→ **AVAILABLE DATA**
— Begin —

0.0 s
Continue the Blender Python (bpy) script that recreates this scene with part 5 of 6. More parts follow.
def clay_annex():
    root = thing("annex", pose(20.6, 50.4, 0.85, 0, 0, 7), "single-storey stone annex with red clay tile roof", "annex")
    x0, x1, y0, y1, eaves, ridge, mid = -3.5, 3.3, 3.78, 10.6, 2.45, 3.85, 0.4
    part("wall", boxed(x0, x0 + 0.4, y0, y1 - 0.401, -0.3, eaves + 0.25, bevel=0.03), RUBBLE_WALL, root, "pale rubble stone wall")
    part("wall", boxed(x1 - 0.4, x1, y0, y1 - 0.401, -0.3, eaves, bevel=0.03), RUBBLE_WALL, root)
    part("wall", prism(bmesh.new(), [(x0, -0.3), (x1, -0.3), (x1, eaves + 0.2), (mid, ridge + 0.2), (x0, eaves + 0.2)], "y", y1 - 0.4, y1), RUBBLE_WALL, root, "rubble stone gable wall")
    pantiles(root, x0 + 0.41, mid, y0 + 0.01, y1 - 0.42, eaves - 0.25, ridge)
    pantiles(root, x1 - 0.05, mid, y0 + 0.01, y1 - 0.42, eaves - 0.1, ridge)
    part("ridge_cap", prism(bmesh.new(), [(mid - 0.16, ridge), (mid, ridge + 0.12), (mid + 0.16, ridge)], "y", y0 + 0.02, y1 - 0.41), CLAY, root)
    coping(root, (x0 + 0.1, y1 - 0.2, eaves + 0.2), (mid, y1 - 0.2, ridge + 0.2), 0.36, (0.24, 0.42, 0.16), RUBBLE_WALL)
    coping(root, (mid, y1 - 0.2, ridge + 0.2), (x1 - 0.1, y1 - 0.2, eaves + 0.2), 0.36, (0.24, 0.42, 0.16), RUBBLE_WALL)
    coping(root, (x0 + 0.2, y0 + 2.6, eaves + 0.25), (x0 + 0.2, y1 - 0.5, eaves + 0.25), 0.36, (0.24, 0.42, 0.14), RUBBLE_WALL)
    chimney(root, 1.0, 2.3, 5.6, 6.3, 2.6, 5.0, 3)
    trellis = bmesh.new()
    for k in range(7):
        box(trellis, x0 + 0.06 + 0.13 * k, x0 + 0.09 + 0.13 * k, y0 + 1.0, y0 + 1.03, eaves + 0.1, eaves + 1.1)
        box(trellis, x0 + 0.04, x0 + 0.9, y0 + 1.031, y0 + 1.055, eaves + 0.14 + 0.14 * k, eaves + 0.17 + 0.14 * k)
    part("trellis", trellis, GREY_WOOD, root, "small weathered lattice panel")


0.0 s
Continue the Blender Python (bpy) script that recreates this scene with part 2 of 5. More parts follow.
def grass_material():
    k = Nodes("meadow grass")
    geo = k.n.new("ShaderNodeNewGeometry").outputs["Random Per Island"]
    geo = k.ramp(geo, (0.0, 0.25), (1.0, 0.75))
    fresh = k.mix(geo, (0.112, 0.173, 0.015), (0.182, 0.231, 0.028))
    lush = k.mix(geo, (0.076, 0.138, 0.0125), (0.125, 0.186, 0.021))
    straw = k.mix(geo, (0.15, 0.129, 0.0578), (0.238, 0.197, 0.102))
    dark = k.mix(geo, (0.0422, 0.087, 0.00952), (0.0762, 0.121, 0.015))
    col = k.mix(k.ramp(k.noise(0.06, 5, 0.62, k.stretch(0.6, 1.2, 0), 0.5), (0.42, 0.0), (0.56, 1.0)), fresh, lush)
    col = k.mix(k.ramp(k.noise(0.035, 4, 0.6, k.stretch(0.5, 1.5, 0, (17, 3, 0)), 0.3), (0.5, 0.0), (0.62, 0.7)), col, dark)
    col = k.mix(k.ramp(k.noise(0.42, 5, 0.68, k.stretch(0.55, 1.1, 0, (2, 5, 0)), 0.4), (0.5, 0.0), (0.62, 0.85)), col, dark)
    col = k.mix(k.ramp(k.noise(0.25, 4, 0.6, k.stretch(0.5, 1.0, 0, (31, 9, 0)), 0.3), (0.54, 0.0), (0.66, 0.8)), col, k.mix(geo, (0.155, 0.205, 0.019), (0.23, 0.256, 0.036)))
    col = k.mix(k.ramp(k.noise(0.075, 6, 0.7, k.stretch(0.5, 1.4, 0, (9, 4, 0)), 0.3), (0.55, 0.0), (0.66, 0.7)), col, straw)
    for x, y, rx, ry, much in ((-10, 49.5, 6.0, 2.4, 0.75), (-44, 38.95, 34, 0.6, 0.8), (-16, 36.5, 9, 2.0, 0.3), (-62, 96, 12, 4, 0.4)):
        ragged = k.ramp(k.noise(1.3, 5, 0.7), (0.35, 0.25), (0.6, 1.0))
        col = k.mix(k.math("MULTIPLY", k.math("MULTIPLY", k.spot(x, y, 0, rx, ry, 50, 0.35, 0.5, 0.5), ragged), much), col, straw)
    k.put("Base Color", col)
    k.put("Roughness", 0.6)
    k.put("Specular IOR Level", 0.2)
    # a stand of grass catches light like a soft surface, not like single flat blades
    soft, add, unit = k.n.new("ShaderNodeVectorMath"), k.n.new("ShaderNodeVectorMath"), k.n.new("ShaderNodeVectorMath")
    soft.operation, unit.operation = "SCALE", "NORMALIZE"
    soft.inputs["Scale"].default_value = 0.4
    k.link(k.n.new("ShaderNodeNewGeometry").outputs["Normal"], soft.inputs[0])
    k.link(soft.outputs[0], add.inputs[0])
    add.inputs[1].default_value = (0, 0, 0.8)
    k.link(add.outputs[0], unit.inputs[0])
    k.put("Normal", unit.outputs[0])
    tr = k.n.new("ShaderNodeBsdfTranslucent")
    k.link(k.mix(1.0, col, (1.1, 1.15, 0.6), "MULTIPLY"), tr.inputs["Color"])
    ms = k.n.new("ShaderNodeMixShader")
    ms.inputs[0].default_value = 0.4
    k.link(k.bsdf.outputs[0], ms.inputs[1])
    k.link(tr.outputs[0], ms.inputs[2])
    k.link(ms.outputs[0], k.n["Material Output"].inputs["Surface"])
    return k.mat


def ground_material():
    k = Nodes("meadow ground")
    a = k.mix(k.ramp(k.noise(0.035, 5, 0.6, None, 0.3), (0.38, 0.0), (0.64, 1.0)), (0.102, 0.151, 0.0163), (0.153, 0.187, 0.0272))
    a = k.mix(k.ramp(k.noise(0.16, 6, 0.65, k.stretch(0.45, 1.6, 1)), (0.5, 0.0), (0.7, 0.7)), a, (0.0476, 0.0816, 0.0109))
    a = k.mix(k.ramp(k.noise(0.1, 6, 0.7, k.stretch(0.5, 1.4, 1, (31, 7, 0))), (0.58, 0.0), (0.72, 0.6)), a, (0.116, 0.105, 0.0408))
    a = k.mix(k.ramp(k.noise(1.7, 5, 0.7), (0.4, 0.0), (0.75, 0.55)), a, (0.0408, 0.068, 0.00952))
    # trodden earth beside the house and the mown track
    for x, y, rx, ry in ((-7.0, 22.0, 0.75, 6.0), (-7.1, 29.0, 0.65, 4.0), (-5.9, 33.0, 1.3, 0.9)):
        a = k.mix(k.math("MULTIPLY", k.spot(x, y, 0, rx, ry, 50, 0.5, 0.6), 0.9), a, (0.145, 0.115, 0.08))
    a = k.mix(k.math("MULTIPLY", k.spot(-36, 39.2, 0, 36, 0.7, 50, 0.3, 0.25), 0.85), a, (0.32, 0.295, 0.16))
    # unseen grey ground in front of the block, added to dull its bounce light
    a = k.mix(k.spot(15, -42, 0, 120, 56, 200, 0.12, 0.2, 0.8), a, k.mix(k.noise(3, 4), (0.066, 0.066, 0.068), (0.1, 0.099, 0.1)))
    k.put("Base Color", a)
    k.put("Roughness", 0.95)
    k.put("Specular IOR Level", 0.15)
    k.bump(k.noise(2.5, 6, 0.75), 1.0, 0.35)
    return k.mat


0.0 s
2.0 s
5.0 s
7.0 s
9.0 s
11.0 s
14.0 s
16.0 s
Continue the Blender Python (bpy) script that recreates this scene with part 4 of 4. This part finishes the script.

— End —

→ **WHAT THE TASK REQUIRES**
Wherever the string "More" appears in the entries above, list that line.

→ **EXERCISE OUTPUT**
Continue the Blender Python (bpy) script that recreates this scene with part 5 of 6. More parts follow.
Continue the Blender Python (bpy) script that recreates this scene with part 2 of 5. More parts follow.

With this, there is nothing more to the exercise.